Strangely, since then, the two have found that they have several common relatives and acquaintances. “Looks like we would have met at some point anyway,” says Krishna, who’s in equity research. “It just happened to be through Hari and my blog.” Well, Hari got a free ‘thank you’ dinner out of it, but the blog didn’t fare as well. “I’ve taken it down—it got too much publicity among parents and relatives after the marriage!” laughs Krishna.
For Meenakshi (Meens) Thirukode and Prem Gopalakrishnan who tied the knot this January, Orkut and Spanish film director Alejandro Gonzales played Cupid. Shortly after joining the website, Meens was browsing through profiles looking for people she knew, and came across an interesting stranger on her friend Amrita’s friends list.

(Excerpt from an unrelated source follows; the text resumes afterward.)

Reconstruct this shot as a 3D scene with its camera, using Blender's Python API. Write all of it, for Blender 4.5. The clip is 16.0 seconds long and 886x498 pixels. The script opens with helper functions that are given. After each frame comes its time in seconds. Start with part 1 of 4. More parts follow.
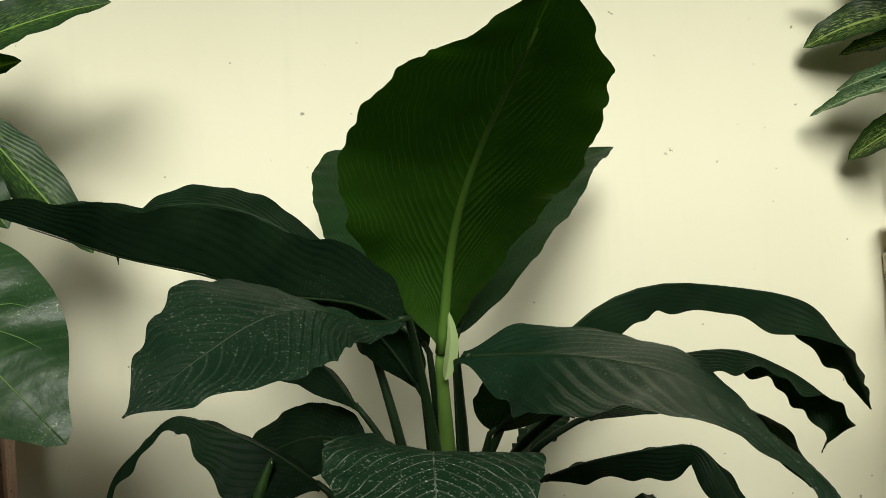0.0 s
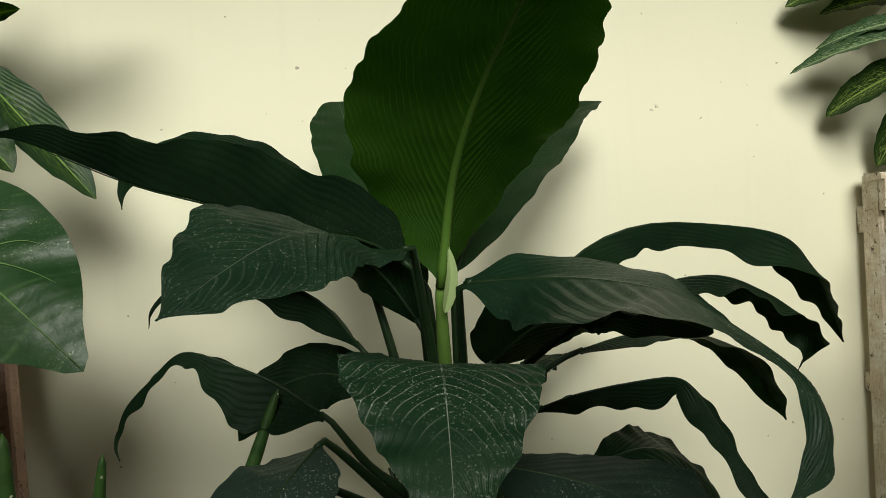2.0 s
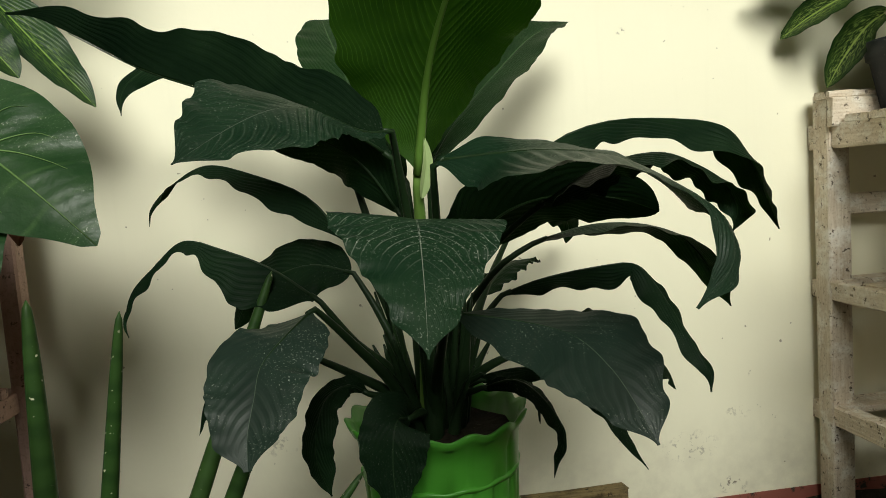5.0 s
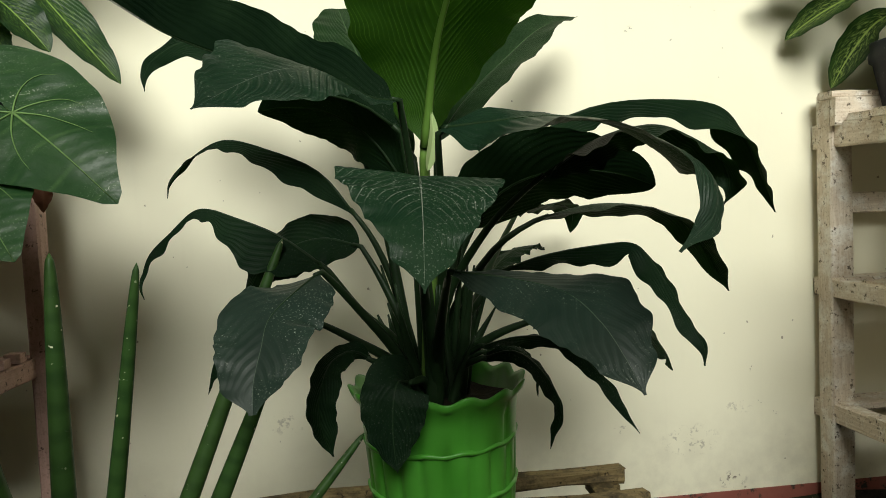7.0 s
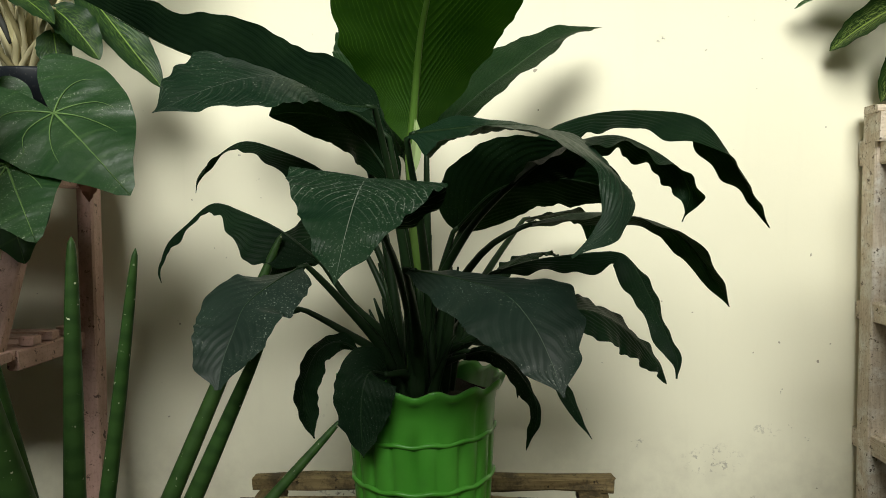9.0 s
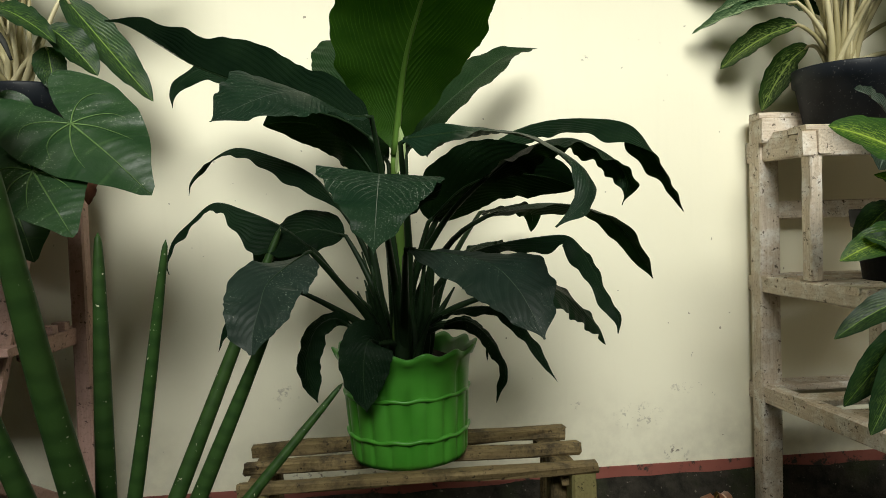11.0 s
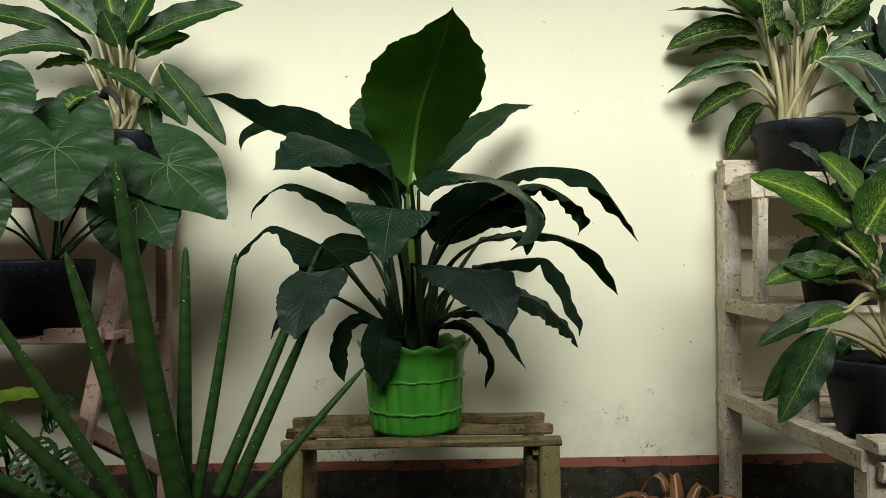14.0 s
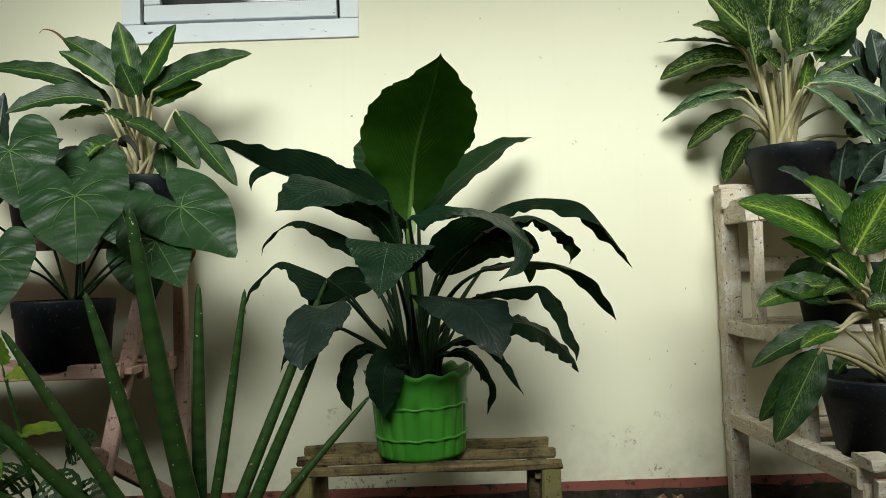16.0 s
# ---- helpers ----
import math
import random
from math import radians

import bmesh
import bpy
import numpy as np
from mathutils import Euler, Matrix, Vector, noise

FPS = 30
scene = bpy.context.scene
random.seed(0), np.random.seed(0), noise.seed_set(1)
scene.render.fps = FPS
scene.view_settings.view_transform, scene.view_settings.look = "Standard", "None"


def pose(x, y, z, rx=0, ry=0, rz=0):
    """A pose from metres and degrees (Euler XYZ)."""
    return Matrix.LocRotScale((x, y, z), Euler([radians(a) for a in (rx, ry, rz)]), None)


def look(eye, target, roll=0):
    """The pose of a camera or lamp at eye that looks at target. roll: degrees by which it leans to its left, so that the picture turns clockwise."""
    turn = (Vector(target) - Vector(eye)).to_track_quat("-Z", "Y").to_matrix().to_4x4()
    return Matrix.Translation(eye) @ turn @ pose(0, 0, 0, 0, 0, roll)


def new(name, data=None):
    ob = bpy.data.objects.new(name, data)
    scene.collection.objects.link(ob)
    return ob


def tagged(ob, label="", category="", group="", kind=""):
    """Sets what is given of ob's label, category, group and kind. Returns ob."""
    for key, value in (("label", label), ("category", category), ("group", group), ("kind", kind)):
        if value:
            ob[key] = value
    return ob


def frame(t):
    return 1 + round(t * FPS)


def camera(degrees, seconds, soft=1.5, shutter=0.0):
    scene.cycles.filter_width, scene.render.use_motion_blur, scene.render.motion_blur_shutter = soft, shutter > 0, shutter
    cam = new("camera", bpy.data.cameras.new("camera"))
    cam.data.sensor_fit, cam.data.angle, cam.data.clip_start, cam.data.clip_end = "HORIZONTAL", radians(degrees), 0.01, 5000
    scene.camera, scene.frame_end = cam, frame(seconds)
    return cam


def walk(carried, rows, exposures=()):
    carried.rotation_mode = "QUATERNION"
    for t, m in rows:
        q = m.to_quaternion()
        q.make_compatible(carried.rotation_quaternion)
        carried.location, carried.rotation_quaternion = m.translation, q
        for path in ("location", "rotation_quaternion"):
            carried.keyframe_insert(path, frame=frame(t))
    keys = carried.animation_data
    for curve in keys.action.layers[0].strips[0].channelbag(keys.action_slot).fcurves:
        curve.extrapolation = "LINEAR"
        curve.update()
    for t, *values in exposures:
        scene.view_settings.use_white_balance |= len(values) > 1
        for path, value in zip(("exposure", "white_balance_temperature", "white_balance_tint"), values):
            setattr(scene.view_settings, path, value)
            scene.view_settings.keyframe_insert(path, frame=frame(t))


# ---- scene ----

“I found we were both from Chennai and that we both liked movies by Gonzales,” says Meens. “So having assured myself that he wasn’t an axe-murderer or something, I made my move. It was like meeting at a party—only it happened to be online.”
Things hotted up very quickly between the pair—just a week of messages and phone calls later, Prem had decided that Meens was the one and had asked her out, and at the end of a month, Meens had told mom and dad about him. All without ever having met him in person.
“We often look back and wonder how it all happened in a week,” muses Meens.
But since Prem was working as a software engineer in New Jersey and Meens in the arts in India, it was only after a long-distance relationship of about a year that the two met for their first ‘date’— in a Pizza Hut in Bangalore.
“Meens seemed perfectly comfortable, but it took me a little while,” admits Prem. “Seeing a person I’d come to know intimately for the first time was a strange feeling, but she was exactly how I thought she would be, and my anxieties soon subsided.”
For Prashant Soundarajan and Kalpana Mani, on the other hand, the meeting happened first— twenty-odd years ago, actually, when the two went to Kindergarten together. But then their families moved to different cities, and they lost touch until five years ago.
“I was in Boston, working as a finance professional, when I got a call from my mother asking if I remembered Kalpana,” says Prashant. Turned out, she was in Boston too, studying radiology, and Prashant was quick to ward off any matchmaking schemes mom might have. “I told her, ‘I know where you’re going with this, and the answer is absolutely not!’”
But fate had other plans. “One night, my friend and I were surfing Friendster, and I don’t really know why, but I typed in ‘Prashant’ and ‘Boston’ just to see what would happen,” says Kalpana.
Sure enough, her Kindergarten buddy’s profile popped up, but Kalpana felt too shy to leave him a message.
That would have been that, except that Prashant saw her profile in his ‘Who’s viewed me’ section and decided to send her a message instead and the two began to exchange emails. The following Friday night, they decided to meet.
“I got there first and kept my eye on the front door in anticipation of Kalpana arriving,” recalls Prashant. “When she did, the first thought that crossed my mind was ‘Whoa! I think I may need to date this girl!’” And the rest, as they say, is history—the couple was married in November last year.
It’s really the age-old story of boy-meets-girl, but with a cyber twist — instead of their eyes meeting across a crowded room, they chance upon each other’s online profiles or blogs and are smitten.
But one thing’s for sure; when it comes to matchmaking, these social networking sites could give matrimonial websites a run for their money!